Don't confuse the modern product with its pre-2008 predecessor. A bank statement loan still requires 12–24 months of actual deposits. A DSCR loan still requires real rental income. "Stated income" today means alternative documentation—not no verification at all. Borrowers who fabricate deposit history or inflate rent projections are committing mortgage fraud, which carries federal criminal penalties.

DSCR loans and bank statement loans are different products. DSCR works when the target property has verifiable rent—existing leases or a market rent appraisal. Bank statement loans work when the borrower has strong cash flow but weak W-2 income. Mixing up the two leads to mismatched terms and delays.

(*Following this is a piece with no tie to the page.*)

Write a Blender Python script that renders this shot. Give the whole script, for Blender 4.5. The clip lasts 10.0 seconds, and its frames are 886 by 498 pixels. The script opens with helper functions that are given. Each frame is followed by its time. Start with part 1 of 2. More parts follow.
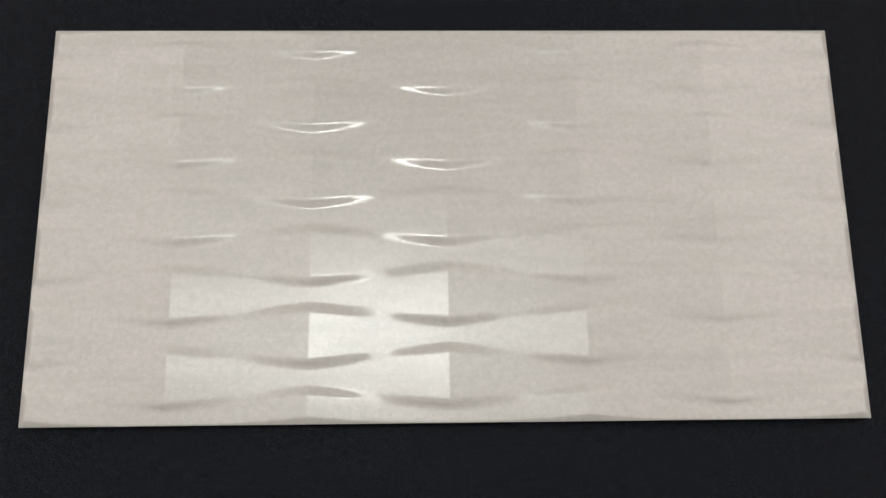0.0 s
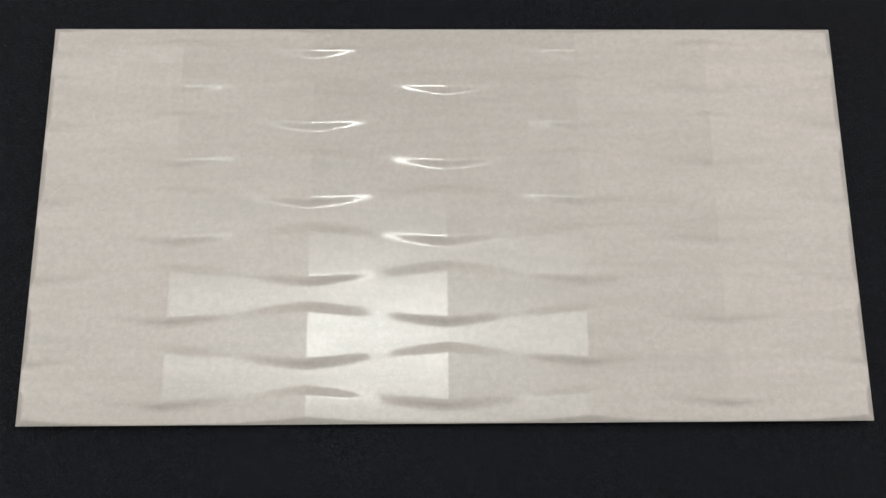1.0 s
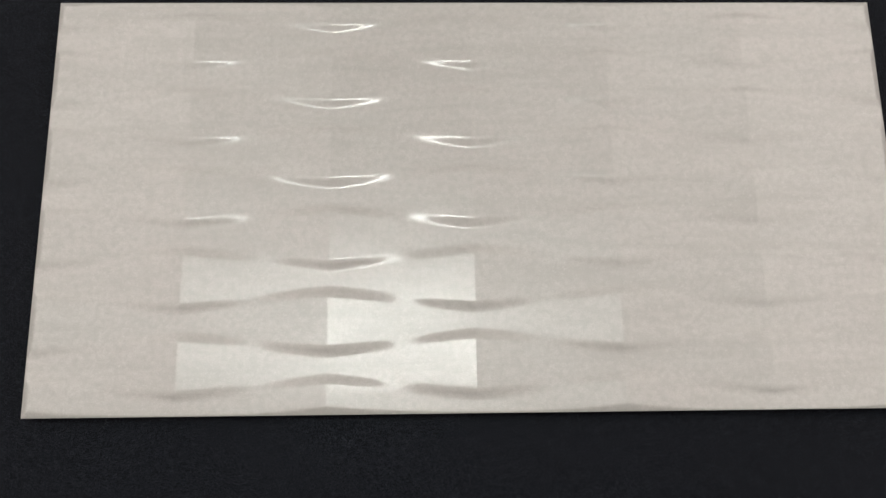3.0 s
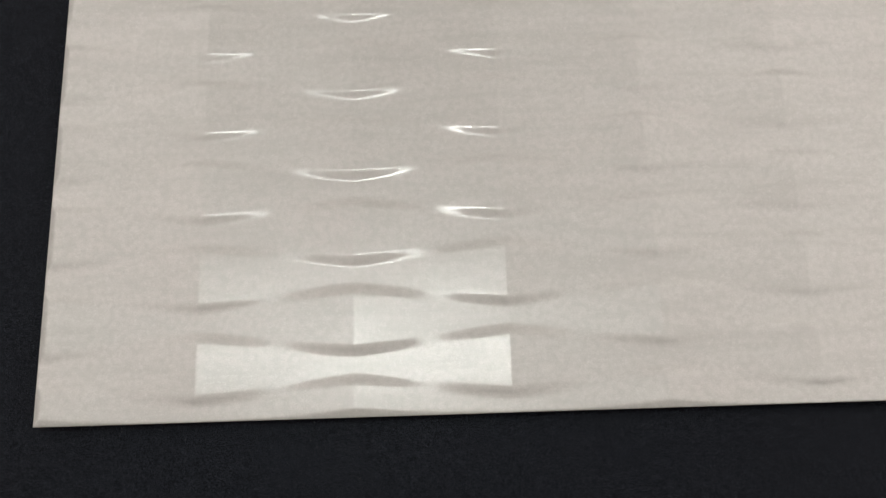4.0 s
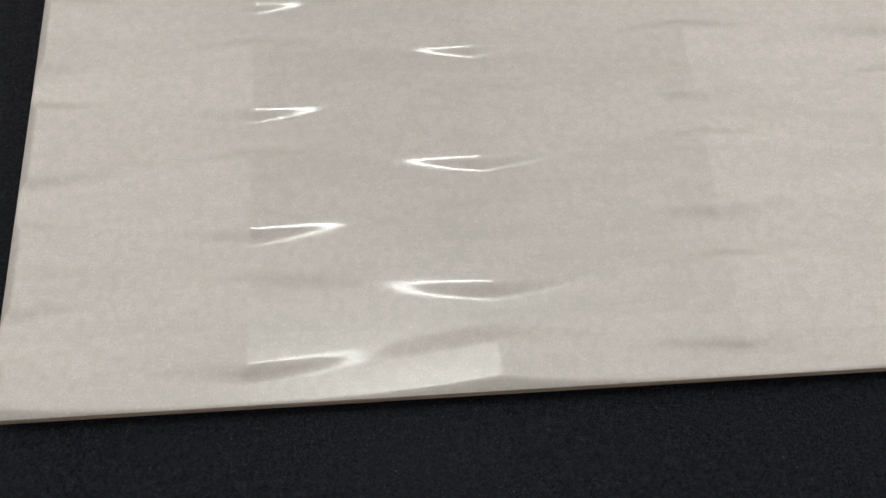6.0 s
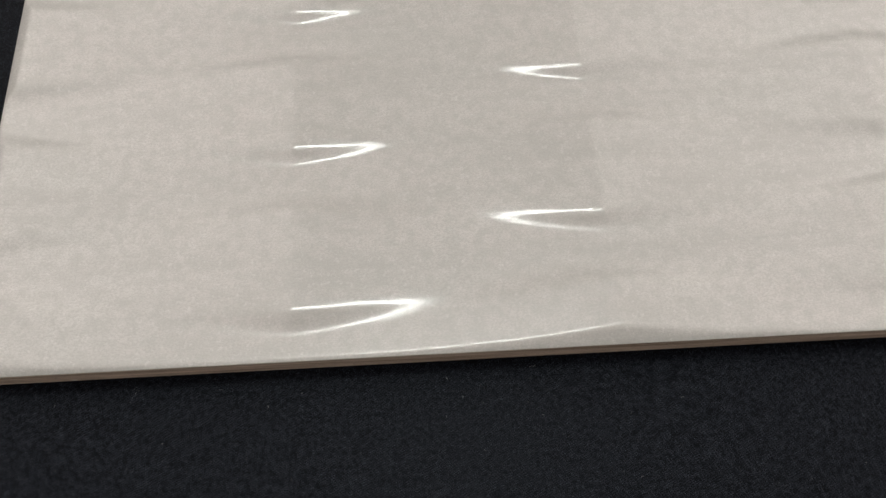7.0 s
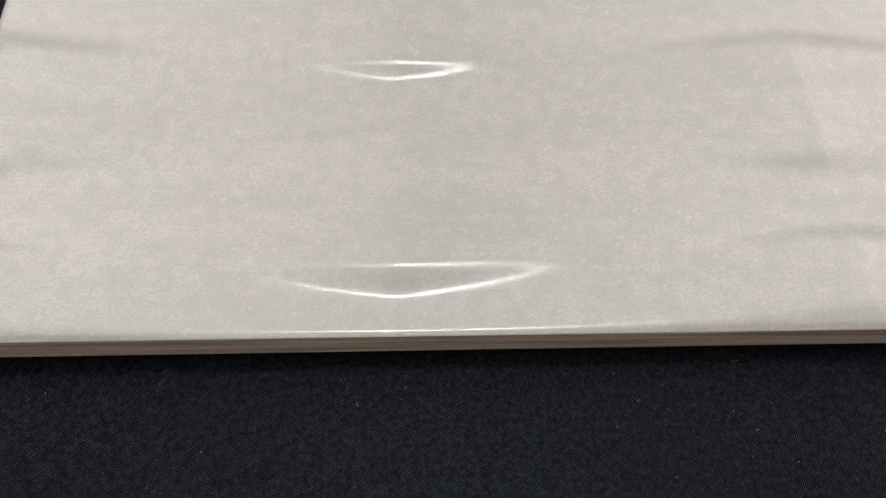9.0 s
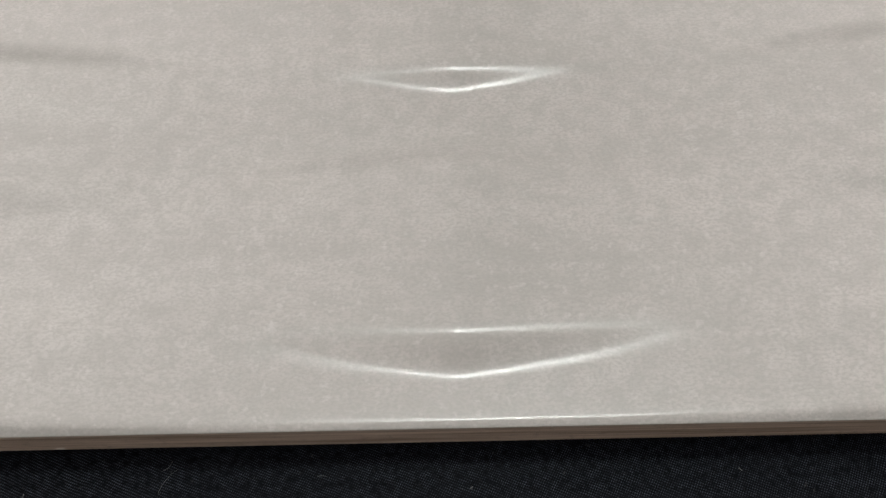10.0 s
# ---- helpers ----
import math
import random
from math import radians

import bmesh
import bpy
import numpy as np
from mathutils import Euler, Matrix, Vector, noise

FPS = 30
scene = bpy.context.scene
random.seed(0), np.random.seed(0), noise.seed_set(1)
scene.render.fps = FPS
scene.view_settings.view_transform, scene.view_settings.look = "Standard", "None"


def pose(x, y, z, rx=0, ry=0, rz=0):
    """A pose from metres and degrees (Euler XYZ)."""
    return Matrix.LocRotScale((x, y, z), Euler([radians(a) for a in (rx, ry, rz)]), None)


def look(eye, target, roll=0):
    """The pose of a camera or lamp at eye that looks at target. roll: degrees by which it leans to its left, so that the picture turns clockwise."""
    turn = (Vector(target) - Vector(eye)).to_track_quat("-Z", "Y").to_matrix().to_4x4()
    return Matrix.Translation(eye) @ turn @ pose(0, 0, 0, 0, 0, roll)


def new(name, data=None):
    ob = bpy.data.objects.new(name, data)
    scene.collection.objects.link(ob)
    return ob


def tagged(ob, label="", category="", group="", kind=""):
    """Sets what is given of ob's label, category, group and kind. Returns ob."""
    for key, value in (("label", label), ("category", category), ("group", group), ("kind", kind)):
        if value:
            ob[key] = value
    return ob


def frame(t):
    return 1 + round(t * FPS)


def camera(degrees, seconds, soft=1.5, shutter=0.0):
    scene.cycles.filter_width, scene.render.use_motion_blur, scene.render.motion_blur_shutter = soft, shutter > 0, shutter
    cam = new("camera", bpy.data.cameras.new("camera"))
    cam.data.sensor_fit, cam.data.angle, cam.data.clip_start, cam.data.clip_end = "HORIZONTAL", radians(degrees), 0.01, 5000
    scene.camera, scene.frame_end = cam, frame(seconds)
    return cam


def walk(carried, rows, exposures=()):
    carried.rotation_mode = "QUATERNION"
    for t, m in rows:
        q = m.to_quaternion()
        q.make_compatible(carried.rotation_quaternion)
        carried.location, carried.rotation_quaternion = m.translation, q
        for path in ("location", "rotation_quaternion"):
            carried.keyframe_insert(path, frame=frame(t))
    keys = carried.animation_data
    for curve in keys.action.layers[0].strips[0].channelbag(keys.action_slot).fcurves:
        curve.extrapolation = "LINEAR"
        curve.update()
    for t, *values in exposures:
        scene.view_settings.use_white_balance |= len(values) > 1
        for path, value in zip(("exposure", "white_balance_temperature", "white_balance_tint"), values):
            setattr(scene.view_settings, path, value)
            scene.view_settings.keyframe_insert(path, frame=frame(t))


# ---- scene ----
cam = camera(54.0, 10.0)
PATH = [
    (0, (-0.019, -0.168, 0.631), (0.03, 0.28, -1.318), 5.7),
    (0.5, (-0.015, -0.168, 0.631), (0.021, 0.281, -1.318), 4.2),
    (1, (-0.014, -0.169, 0.627), (0.021, 0.284, -1.321), 4.1),
    (1.5, (-0.015, -0.166, 0.625), (0.016, 0.277, -1.325), 3.7),
    (2, (-0.016, -0.161, 0.623), (0.01, 0.262, -1.332), 3.0),
    (2.5, (-0.029, -0.171, 0.609), (0.016, 0.275, -1.34), 5.2),
    (4, (-0.058, -0.189, 0.565), (0.001, 0.32, -1.368), 4.9),
    (4.5, (-0.081, -0.211, 0.539), (0.005, 0.39, -1.367), 5.2),
    (5, (-0.08, -0.219, 0.49), (-0.06, 0.453, -1.393), -1.6),
    (5.5, (-0.11, -0.226, 0.419), (-0.053, 0.497, -1.444), 1.3),
    (5.7, (-0.122, -0.228, 0.386), (-0.042, 0.514, -1.469), 2.6),
    (6.8, (-0.155, -0.236, 0.273), (-0.085, 0.63, -1.528), 1.3),
    (7.1, (-0.165, -0.239, 0.247), (-0.099, 0.659, -1.539), 1.0),
    (7.5, (-0.175, -0.247, 0.224), (-0.088, 0.714, -1.528), 3.0),
    (8, (-0.188, -0.2473, 0.2038), (-0.0844, 0.7282, -1.5386), 4.42),
    (8.5, (-0.193, -0.2372, 0.1841), (-0.1043, 0.7634, -1.5447), 3.57),
    (9, (-0.1978, -0.2282, 0.1684), (-0.1131, 0.8187, -1.5335), 3.3),
    (9.5, (-0.2014, -0.2109, 0.1525), (-0.1528, 0.853, -1.541), 1.17),
    (10, (-0.1992, -0.1968, 0.14), (-0.2366, 0.8349, -1.5734), -3.18),
]
walk(cam, [(t, look(eye, target, roll)) for t, eye, target, roll in PATH],
     exposures=[(0, -0.36, 6500, 10), (2.5, -0.37, 6500, 10), (4.0, -0.40, 6500, 10), (5.0, -0.44, 6500, 10), (5.7, -0.40, 6500, 10), (7.0, -0.34, 6480, 10), (7.5, -0.23, 6440, 10),
                (8.0, -0.15, 6400, 10), (8.5, -0.15, 6380, 10), (9.0, -0.17, 6380, 10), (9.5, -0.28, 6380, 10), (10, -0.47, 6380, 10)])

# ---- light ----
LAMP, PANEL = 50.0, 2.85   # radiance of the small neutral lamp at its middle, and of the added warm panels
world = bpy.data.worlds.new("room_air")
world.use_nodes = True
world.node_tree.nodes["Background"].inputs[0].default_value = (0.5, 0.5, 0.5, 1)
world.node_tree.nodes["Background"].inputs[1].default_value = 0.02
scene.world = world

# ---- sizes, in metres ----
HX, HY = 0.300, 0.150          # half the tile
RIM = 0.0082                   # height of the glaze at its rim
VALLEY = 0.0081                # lowest level of the relief
CREST = 0.0027                 # crest above valley
LINE_0, LINE_STEP = 0.1341, 0.0296
SWING = 0.0058                 # how far each line swings up and down
WALL, TIP = 0.0091, 0.0090     # width of the sloping wall between ribbons, at the creases and between them
ROUND = 0.46                   # share of the wall that is rounded at each side
COLUMN = 0.100
CEILING, FLOOR = 1.66, -0.75
PANEL_X, PANEL_WIDE, PANEL_MID = 1.36, 2.42, -0.07
CLOTH_Z = -0.0040              # level of the cloth under the tile's foot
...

Rate premium math adds up fast. A 100-basis-point spread on a $400,000 loan is $4,000/year in extra interest—$20,000 over a five-year hold. Model that cost into the deal before closing, not after.

Ask an Investor

The Takeaway

Stated income loans are a legitimate tool for real estate investors with non-traditional income. The original abusive product is gone; what remains are bank statement loans, asset depletion programs, and DSCR loans—each requiring real documentation, just not W-2s. The rate premium is the price of flexibility. Investors who model that cost honestly into their loan underwriting analysis can use these programs effectively without overpaying for capital they could have documented conventionally.